Madeira, my dear?
Identifying the Snake in the Glass
In the days before the twentieth century’s marketing of alcohol with distinctive bottles and branded labels, alcohol was decanted at home into glass decanters. Wine labels, or ‘bottle tickets’ as they were sometimes known, were hung on the necks of decanters to identify the contents within – in this case, madeira and brandy.
Decanters and wine labels were both stalwarts of the Victorian liquor cabinet, having been produced in large quantities since the fifteenth and sixteenth centuries. Madeira, a fortified wine, had been shipped from the Portuguese Madeira Islands since the 1400s. Brandy, a distilled wine that originated in The Netherlands, was used for medicinal purposes as well as for an after-dinner tipple, and to flame the pudding on Christmas Day.

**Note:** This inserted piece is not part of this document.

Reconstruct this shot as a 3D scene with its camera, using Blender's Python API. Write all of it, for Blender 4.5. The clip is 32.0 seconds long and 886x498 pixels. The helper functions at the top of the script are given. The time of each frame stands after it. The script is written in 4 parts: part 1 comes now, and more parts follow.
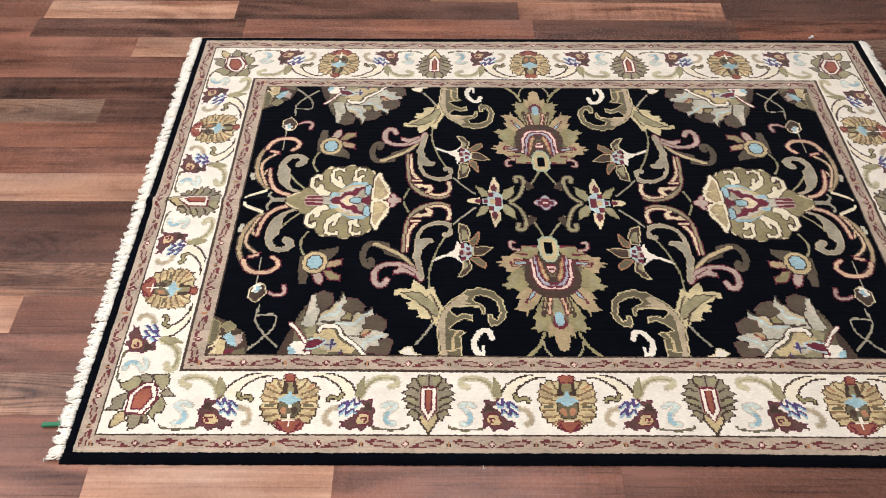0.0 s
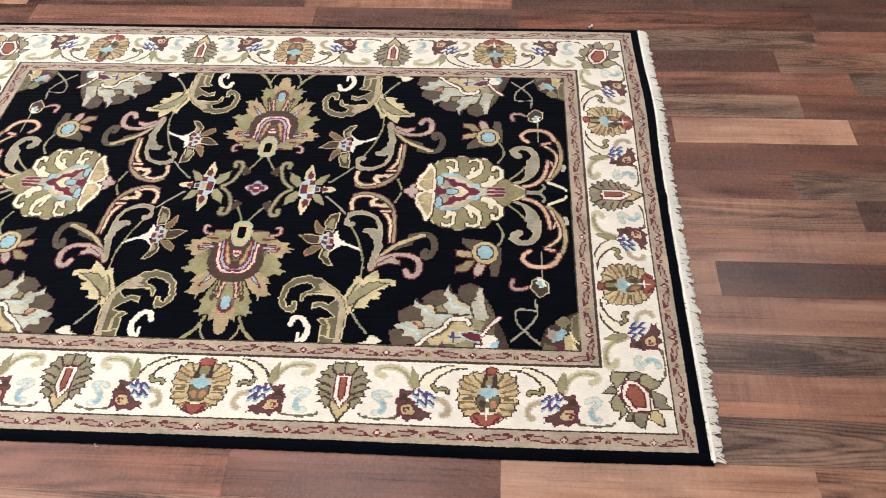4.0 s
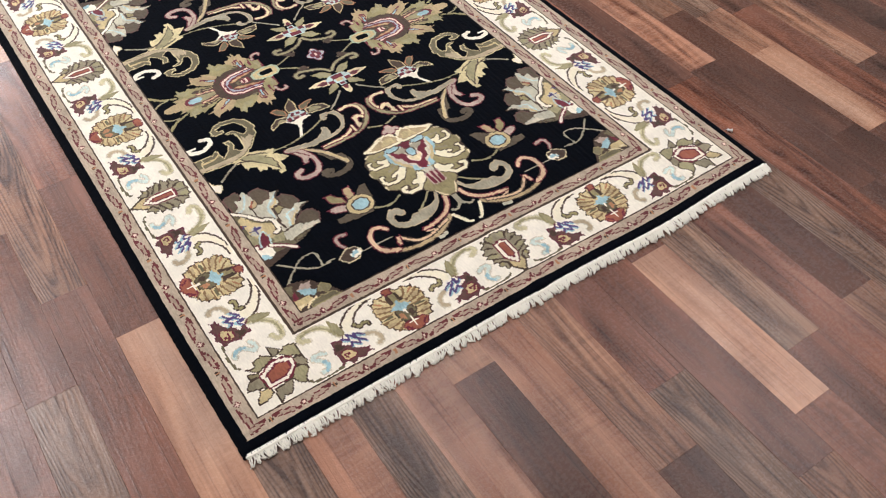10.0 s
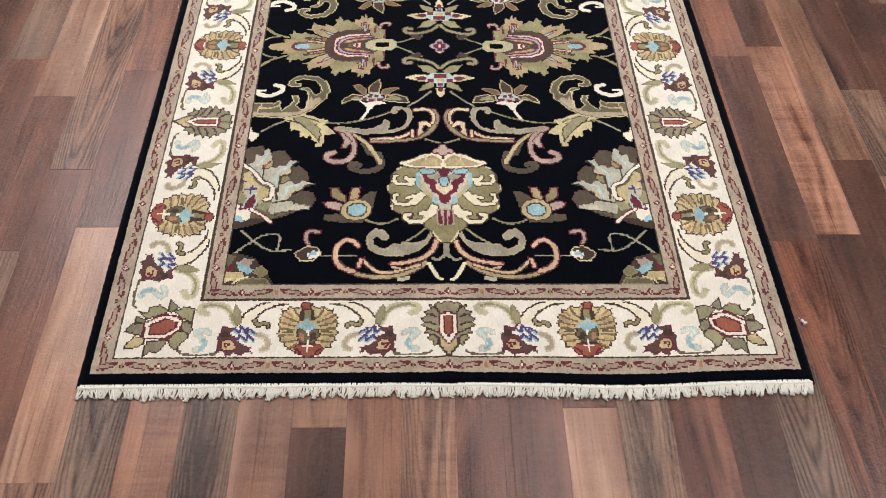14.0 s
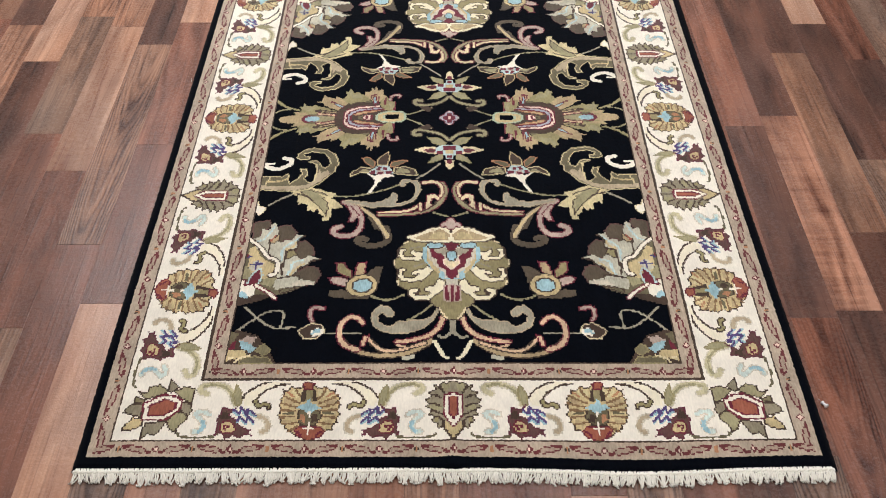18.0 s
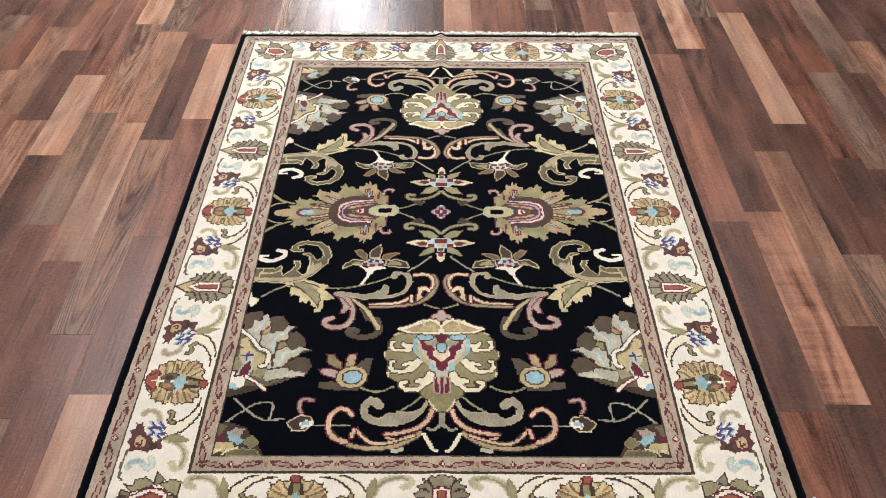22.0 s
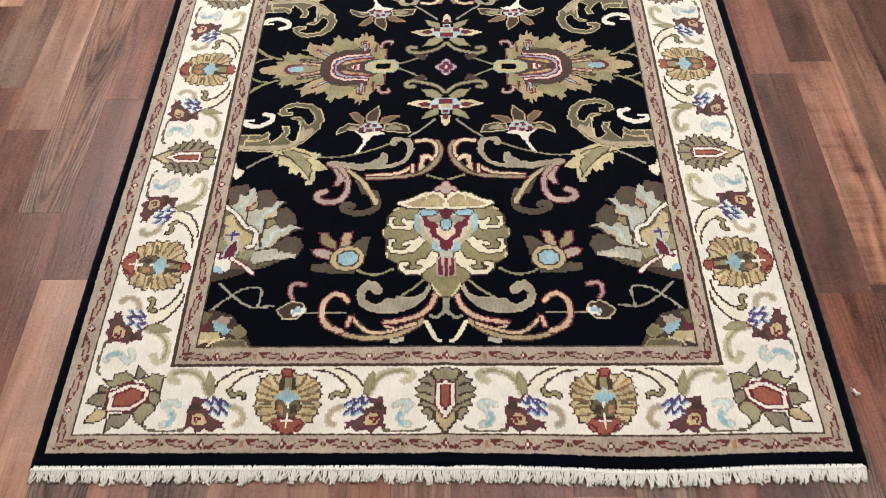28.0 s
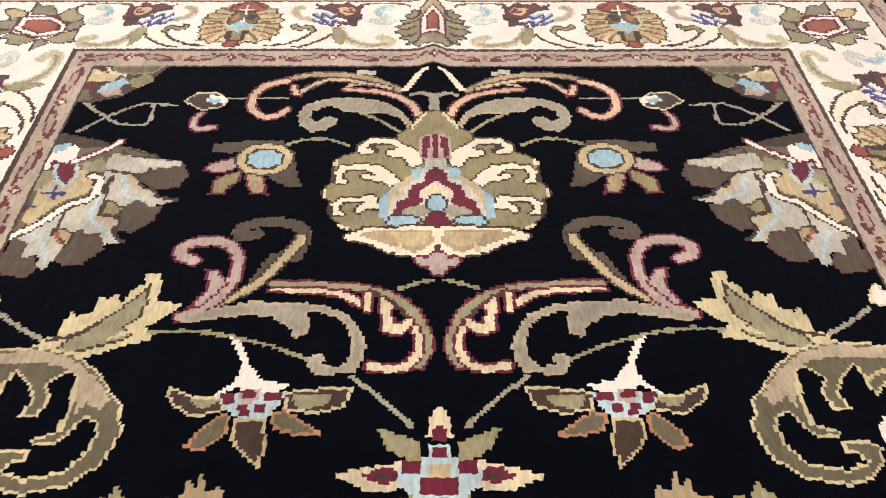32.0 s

By the time these wine labels were produced by William Edwards in Melbourne, possibly in the latter half of the nineteenth century, the grapes on Madeira were under attack from blight and madeira was going out of fashion. Brandy, however, retained its hold and, along with wine and beer, was reviled by the growing temperance movement, which campaigned for the early closing of pubs.
In 1880, while William Edwards was exhibiting a ‘miscellany of drawing room ornaments’, medals and jewellery at the Melbourne International Exhibition, the city also hosted the International Temperance Conference, putting alcohol consumption under greater scrutiny. Social reformers urged people to ‘take the pledge’ and renounce alcohol in favour of tea or coffee. While they extolled the virtues of the ‘cup that cheers but does not inebriate’ they railed against brandy and wine – in a neat turn of phrase – as ‘the snake in the glass’.